[Rows from a dataset of clips and code]
══════════

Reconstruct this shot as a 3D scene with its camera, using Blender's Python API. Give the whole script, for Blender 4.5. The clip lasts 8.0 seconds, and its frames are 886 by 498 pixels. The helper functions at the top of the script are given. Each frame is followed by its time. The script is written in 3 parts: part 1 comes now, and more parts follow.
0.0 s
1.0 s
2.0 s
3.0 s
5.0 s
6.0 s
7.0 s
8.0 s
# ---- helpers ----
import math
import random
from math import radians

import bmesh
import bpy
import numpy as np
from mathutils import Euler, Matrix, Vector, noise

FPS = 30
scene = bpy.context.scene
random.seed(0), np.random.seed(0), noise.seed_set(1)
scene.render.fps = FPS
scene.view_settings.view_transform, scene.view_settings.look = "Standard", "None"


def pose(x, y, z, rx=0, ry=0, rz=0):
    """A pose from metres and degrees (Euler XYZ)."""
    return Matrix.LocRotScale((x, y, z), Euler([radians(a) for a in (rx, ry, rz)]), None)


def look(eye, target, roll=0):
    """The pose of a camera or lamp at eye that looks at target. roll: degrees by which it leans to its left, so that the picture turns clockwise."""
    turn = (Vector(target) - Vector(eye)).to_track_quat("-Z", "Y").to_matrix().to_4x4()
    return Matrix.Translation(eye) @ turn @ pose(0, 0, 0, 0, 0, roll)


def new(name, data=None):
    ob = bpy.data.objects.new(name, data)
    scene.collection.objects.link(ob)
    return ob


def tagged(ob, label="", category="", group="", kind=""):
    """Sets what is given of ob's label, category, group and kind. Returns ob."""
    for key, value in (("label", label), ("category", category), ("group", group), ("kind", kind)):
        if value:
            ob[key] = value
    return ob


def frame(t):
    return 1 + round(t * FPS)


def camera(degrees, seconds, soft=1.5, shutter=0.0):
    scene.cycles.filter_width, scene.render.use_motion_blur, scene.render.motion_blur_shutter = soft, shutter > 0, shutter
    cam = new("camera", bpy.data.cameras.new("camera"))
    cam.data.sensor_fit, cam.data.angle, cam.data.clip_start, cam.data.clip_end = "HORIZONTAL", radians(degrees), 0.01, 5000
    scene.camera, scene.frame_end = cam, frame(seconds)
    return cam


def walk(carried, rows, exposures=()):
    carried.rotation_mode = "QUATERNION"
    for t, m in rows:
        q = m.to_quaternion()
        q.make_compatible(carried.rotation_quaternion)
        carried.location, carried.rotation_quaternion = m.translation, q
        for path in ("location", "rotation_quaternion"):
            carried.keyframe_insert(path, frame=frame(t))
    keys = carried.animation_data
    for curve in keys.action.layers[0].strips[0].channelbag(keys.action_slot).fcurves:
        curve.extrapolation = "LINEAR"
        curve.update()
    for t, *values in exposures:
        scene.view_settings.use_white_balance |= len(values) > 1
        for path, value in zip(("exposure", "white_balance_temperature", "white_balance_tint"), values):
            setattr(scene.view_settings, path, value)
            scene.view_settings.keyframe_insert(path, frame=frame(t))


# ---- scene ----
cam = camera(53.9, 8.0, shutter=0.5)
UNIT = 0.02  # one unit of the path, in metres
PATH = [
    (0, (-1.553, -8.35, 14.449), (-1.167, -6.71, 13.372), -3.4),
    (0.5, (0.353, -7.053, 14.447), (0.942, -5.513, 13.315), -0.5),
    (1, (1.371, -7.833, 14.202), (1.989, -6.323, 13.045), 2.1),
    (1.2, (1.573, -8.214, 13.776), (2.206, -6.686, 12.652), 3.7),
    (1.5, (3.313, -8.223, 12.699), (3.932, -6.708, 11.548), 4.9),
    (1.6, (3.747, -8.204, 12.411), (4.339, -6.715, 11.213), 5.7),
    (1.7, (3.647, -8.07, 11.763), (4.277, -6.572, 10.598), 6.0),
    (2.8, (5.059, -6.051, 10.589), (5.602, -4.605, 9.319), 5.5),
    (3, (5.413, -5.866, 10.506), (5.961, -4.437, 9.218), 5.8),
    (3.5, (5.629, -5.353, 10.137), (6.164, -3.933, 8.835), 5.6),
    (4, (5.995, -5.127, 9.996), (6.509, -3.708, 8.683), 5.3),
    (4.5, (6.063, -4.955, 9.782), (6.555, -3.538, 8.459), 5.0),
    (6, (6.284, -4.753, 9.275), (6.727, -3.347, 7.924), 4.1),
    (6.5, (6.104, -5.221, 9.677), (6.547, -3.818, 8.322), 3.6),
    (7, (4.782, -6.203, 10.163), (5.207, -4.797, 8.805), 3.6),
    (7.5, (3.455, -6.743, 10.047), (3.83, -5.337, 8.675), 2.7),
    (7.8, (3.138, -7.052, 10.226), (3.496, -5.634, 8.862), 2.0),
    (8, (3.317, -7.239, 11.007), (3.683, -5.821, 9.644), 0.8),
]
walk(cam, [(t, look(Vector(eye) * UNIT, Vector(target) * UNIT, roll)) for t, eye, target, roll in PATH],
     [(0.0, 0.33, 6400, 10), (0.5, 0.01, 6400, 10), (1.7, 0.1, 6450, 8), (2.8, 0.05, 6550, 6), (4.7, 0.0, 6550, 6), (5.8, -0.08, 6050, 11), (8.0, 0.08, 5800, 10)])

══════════

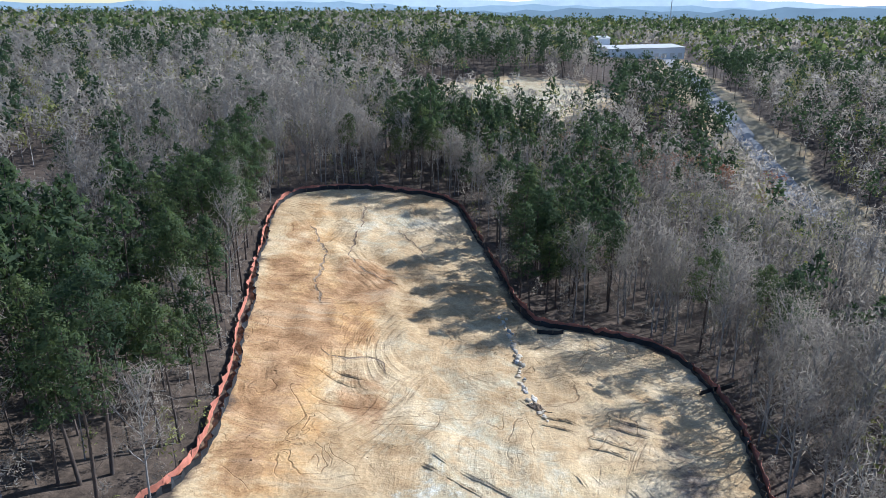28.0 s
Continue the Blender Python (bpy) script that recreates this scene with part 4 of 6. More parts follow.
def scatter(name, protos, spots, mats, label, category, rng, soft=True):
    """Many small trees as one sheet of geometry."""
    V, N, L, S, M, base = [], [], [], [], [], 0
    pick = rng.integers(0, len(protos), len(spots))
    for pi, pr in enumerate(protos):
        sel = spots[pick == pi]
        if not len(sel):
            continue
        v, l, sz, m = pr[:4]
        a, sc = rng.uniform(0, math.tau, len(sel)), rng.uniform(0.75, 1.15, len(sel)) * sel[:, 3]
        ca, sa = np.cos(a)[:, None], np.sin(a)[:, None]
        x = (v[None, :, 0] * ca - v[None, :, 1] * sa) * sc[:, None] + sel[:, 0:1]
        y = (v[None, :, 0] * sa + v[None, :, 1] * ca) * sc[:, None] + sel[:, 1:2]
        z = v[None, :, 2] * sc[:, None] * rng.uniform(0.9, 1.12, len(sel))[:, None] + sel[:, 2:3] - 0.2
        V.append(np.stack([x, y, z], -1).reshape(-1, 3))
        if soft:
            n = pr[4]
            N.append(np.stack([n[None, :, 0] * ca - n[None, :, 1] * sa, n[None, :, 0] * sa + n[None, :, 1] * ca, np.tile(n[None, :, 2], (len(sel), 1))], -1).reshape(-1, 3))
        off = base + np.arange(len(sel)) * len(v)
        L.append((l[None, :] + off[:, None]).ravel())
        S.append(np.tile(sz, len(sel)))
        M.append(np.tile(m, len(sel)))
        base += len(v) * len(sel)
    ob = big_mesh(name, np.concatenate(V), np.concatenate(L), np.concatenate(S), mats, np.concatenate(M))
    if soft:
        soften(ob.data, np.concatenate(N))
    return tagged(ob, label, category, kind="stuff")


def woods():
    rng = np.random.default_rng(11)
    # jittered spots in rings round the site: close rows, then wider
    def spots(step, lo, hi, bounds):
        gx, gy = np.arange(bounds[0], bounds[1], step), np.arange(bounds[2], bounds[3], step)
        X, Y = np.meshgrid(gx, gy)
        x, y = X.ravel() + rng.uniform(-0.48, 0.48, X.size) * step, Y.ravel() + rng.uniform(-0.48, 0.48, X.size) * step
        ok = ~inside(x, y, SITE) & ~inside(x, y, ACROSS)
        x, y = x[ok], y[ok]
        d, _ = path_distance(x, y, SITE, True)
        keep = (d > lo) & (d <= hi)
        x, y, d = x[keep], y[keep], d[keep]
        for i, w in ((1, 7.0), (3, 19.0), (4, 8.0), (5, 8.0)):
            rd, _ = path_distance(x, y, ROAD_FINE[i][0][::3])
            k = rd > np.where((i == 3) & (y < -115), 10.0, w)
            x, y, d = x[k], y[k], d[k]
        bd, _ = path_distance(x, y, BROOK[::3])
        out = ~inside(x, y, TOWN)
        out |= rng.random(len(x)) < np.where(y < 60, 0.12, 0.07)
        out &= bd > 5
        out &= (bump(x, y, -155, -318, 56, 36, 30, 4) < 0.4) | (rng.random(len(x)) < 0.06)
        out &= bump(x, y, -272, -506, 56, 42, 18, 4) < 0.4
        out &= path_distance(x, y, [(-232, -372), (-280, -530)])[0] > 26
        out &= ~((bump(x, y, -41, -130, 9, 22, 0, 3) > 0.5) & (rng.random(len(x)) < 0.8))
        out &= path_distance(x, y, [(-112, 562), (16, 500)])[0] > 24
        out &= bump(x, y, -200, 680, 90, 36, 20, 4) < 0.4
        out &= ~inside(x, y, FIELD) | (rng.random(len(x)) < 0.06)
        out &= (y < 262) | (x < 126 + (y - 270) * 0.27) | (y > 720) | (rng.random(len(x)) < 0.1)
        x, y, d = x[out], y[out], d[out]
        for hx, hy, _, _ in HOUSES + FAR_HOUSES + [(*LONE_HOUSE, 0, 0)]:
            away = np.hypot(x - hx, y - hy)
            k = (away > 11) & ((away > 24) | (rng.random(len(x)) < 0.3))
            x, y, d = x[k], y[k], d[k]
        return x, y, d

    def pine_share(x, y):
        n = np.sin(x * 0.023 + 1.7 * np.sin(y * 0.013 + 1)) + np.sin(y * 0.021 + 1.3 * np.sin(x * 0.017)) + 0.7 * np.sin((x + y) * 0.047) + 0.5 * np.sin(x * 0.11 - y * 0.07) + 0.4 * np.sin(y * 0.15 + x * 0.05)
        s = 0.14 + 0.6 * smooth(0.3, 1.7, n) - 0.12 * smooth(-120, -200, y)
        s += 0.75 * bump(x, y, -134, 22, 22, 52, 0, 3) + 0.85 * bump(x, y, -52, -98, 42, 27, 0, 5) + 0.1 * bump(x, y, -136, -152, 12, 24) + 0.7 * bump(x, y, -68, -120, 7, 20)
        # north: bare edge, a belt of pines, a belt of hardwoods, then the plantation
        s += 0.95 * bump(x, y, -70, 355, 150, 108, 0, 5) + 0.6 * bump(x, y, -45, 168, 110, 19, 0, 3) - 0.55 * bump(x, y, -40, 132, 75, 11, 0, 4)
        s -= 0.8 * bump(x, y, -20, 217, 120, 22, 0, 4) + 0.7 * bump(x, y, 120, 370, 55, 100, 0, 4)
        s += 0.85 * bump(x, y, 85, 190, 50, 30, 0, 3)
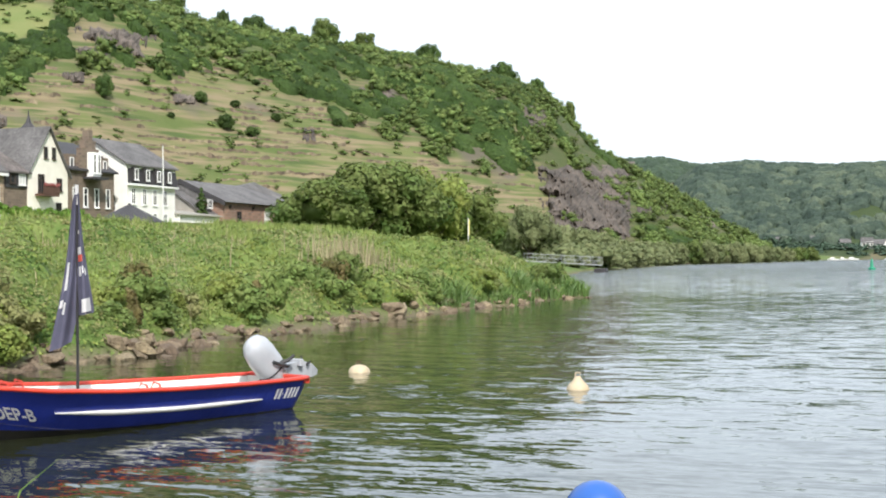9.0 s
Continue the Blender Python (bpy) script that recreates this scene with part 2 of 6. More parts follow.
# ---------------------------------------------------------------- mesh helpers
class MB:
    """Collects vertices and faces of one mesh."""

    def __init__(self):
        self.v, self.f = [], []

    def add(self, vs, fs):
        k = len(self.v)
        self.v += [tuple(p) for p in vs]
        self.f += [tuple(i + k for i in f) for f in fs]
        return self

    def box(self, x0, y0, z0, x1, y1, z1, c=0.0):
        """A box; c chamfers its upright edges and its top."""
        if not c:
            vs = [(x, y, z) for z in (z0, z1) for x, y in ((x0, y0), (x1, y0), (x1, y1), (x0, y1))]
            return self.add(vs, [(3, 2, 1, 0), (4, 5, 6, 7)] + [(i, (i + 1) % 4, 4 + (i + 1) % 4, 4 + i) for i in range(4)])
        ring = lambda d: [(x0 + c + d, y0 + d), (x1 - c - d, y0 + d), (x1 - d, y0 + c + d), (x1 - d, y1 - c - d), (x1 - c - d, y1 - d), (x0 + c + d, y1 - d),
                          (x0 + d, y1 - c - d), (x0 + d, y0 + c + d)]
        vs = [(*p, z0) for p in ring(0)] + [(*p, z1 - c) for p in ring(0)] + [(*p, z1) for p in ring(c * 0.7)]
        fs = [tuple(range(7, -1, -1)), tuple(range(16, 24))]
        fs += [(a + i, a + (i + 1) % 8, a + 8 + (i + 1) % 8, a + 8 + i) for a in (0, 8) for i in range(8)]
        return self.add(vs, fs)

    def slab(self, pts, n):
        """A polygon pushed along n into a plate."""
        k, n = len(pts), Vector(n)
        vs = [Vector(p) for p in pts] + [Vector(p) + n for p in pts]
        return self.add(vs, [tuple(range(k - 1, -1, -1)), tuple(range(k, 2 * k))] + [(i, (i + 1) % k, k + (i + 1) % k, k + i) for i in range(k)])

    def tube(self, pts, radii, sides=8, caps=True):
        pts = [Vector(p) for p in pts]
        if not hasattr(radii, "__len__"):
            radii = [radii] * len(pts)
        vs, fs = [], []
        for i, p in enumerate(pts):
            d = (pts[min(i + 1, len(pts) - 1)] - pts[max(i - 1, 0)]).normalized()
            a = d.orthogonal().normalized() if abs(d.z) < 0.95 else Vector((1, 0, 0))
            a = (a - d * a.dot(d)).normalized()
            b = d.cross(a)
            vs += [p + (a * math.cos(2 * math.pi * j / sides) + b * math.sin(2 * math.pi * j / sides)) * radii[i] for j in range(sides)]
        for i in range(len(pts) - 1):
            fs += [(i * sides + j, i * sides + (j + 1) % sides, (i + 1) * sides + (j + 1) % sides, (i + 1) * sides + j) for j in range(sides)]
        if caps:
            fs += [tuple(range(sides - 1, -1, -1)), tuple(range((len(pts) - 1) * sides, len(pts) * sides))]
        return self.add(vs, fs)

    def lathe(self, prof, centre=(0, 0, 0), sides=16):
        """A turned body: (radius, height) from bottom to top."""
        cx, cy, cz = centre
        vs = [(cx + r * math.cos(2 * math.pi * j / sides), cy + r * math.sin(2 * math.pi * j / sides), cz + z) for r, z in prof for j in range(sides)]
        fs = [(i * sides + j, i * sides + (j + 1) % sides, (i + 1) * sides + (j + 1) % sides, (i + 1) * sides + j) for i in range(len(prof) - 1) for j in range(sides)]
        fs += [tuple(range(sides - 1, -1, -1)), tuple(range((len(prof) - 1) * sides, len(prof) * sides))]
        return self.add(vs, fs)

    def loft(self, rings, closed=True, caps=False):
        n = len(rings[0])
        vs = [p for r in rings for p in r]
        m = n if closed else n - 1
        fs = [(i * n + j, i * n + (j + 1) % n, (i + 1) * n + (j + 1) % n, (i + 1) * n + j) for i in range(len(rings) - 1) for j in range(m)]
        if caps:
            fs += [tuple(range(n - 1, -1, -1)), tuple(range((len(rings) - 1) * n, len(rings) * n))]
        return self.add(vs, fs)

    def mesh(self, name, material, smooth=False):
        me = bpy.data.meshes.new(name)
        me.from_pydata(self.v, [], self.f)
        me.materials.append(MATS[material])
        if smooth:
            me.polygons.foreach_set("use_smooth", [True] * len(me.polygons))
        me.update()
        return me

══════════

Given problem: Filter the records down to the lines that contain the string "with", and copy those lines.

Full solution:
Reconstruct this shot as a 3D scene with its camera, using Blender's Python API. Give the whole script, for Blender 4.5. The clip lasts 8.0 seconds, and its frames are 886 by 498 pixels. The helper functions at the top of the script are given. Each frame is followed by its time. The script is written in 3 parts: part 1 comes now, and more parts follow.
Continue the Blender Python (bpy) script that recreates this scene with part 4 of 6. More parts follow.
Continue the Blender Python (bpy) script that recreates this scene with part 2 of 6. More parts follow.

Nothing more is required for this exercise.